The managers' remuneration package, which is based on asset growth rather than profitability, does not necessarily coincide with the best interests of unit holders.
The preferred situation would have been for AMP to undertake the development and to sell the building to AMP NZ Office Trust when it was finished and fully leased.
Another alternative would have been for AMP to put the new development into a separate trust and give the Office Trust unit holders an option to participate in this new trust. This is the option Kiwi Income Property Trust chose for its Royal & SunAlliance building in Shortland St.
The development will increase the trust's risk profile. Development companies - Kiwi Development Trust and Trans Tasman's Australian Growth Properties are two examples - are normally priced at a bigger discount to net asset backing than property investment groups.

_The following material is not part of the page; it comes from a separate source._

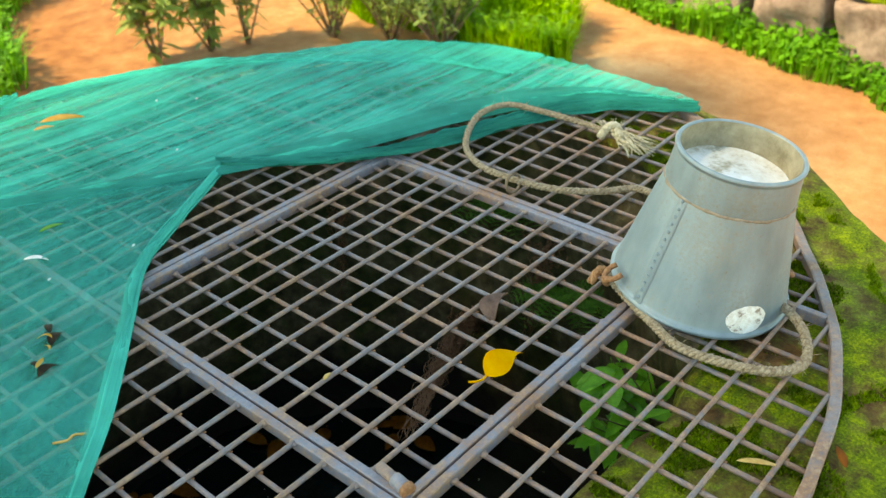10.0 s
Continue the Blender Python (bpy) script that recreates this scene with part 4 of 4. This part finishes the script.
def build_stone_block(x, y, yaw, sx, sy, sz, seed):
    bm = bmesh.new()
    bmesh.ops.create_cube(bm, size=1)
    bmesh.ops.subdivide_edges(bm, edges=bm.edges[:], cuts=9, use_grid_fill=True)
    for v in bm.verts:
        v.co = Vector((v.co.x * sx, v.co.y * sy, v.co.z * sz))
        k = Vector((seed * 3.7, 0, 0))
        v.co += Vector((noise.noise(v.co * 5 + k), noise.noise(v.co * 5 + k + Vector((9, 0, 0))), noise.noise(v.co * 5 + k + Vector((0, 9, 0))))) * 0.05
        v.co += Vector((noise.noise(v.co * 17 + k), noise.noise(v.co * 17 + k + Vector((9, 0, 0))), noise.noise(v.co * 17 + k + Vector((0, 9, 0))))) * 0.014
    ob = link_mesh("stone_block", bm, STONE)
    ob.matrix_basis = pose(x * CELL * 1.05, y * CELL * 1.05, GROUND + sz / 2 - 0.05, 0, 0, yaw)
    return tagged(ob, "rough pinkish-grey granite block at the foot of a low wall", "stone block", group="granite blocks")


for k, (x, y, sx, sz) in enumerate([(59.5, 26.5, 0.40, 0.42), (58.2, 20.0, 0.36, 0.36), (56.6, 13.6, 0.36, 0.34), (55.0, 6.6, 0.40, 0.34), (53.4, -0.6, 0.42, 0.34)]):
    build_stone_block(x, y, 77 + 6 * noise.noise((k, 0, 0)), sx, 0.30, sz, k + 1)
bm = bmesh.new()
bmesh.ops.create_cube(bm, size=1)
bmesh.ops.subdivide_edges(bm, edges=bm.edges[:], cuts=14, use_grid_fill=True)
for v in bm.verts:
    v.co = Vector((v.co.x * 2.6, v.co.y * 0.5, v.co.z * 0.16))
    v.co += Vector((0, noise.noise(v.co * 4), noise.noise(v.co * 4 + Vector((7, 0, 0))))) * 0.04
lintel = tagged(link_mesh("stone_slab", bm, MOSSY), "long mossy stone slab on the granite blocks", "stone slab")
lintel.matrix_basis = pose(60.8 * CELL, 11.5 * CELL, GROUND + 0.37, 0, 0, 77)


def build_tree(x, y, r, height, label, crowns, seed=1):
    rnd = random.Random(seed)
    t = empty("tree", (x, y, ground_at(x, y)))
    tagged(t, label, "tree")
    bm = bmesh.new()
    pts = [Vector((0.05 * noise.noise((k * 0.7, seed, 0)) * k * 0.4, 0.05 * noise.noise((k * 0.7, seed, 5)) * k * 0.4, height * k / 14 - 0.05)) for k in range(15)]
    tube(bm, pts, [r * (1.35 if k == 0 else 1.0 - 0.03 * k) for k in range(15)], 18)
    for v in bm.verts:
        v.co += Vector((noise.noise(v.co * 8), noise.noise(v.co * 8 + Vector((5, 0, 0))), 0)) * r * 0.14
    trunk = part("trunk", bm, BARK, t)
    lm = bmesh.new()
    bm = bmesh.new()
    for cx, cy, cz, reach, limbs in crowns:
        for k in range(limbs):
            a = rnd.uniform(0, 6.28)
            e = Vector((cx + math.cos(a) * math.sqrt(rnd.random()) * reach, cy + math.sin(a) * math.sqrt(rnd.random()) * reach, cz + rnd.uniform(-0.3, 0.45) * reach))
            limb = spline([pts[rnd.randint(11, 14)], pts[-1].lerp(e, 0.5) + Vector((0, 0, 0.25)), e], 12)
            tube(bm, limb, [r * 0.35 * (1 - 0.075 * i) for i in range(12)], 5)
            for j in range(150):
                p = limb[rnd.randint(6, 11)] + Vector((rnd.gauss(0, 0.2), rnd.gauss(0, 0.2), rnd.gauss(0, 0.16)))
                s = rnd.uniform(0.08, 0.15)
                leaf_blade(lm, p, (rnd.uniform(-1, 1), rnd.uniform(-1, 1), rnd.uniform(-0.9, 0.3)), (rnd.uniform(-0.5, 0.5), rnd.uniform(-0.5, 0.5), 1), s, s * 0.5, 0.1, 0.2, 0, n=3)
    part("limbs", bm, BARK, t)
    part("crown", lm, BUSH, t)
    return t


# First crown is unseen and added only to shade the well from the sun.
build_tree(0.57, 3.33, 0.10, 3.0, "grey-barked tree with a leafy crown and an added unseen one shading the well", ((-2.90, -1.62, 3.6, 1.36, 34), (-0.34, -0.10, 3.2, 0.62, 14)), 3)


# ---- moss tufts on the rim ----
def moss_tufts(count):
    rnd = random.Random(12)
    verts, faces = [], []
    made = 0
    while made < count:
        made += 1
        a = radians(rnd.uniform(-138, 45))
        r = rnd.uniform(R_IN + 0.005, out_radius(a) - 0.075)
        x, y = CX + r * math.cos(a), CY + r * math.sin(a)
        if noise.noise((x * 7, y * 7, 2)) + 0.5 * noise.noise((x * 19, y * 19, 5)) < 0.12 + 0.25 * max(0, math.cos(a + 2.45)) ** 2:
            continue
        z = -0.0185 + 0.005 * noise.noise((x * 18, y * 18, 0))
        for k in range(3):
            q, h, w = rnd.uniform(0, 6.28), rnd.uniform(0.003, 0.008), rnd.uniform(0.0015, 0.003)
            px, py = x + rnd.uniform(-0.004, 0.004), y + rnd.uniform(-0.004, 0.004)
            n = len(verts)
            verts += [(px - w * math.cos(q), py - w * math.sin(q), z), (px + w * math.cos(q), py + w * math.sin(q), z),
                      (px + rnd.uniform(-0.004, 0.004), py + rnd.uniform(-0.004, 0.004), z + h)]
            faces.append((n, n + 1, n + 2))
    me = bpy.data.meshes.new("moss")
    me.from_pydata(verts, [], faces)
    me.materials.append(MOSS)
    return tagged(new("moss", me), "bright green moss cushions on the cement rim", "moss", kind="stuff")


moss_tufts(60000)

Paul Batchelor told AMP shareholders in Melbourne that one of the group's biggest priorities was to create wealth for its clients. He should pass on this message to his New Zealand operations.
AMP NZ Office Trust is already trading well below its $1 per unit issue price, and the Quay St development could place further downside pressure on its sharemarket performance.
Disclosure of interest: Brian Gaynor is an AMP shareholder.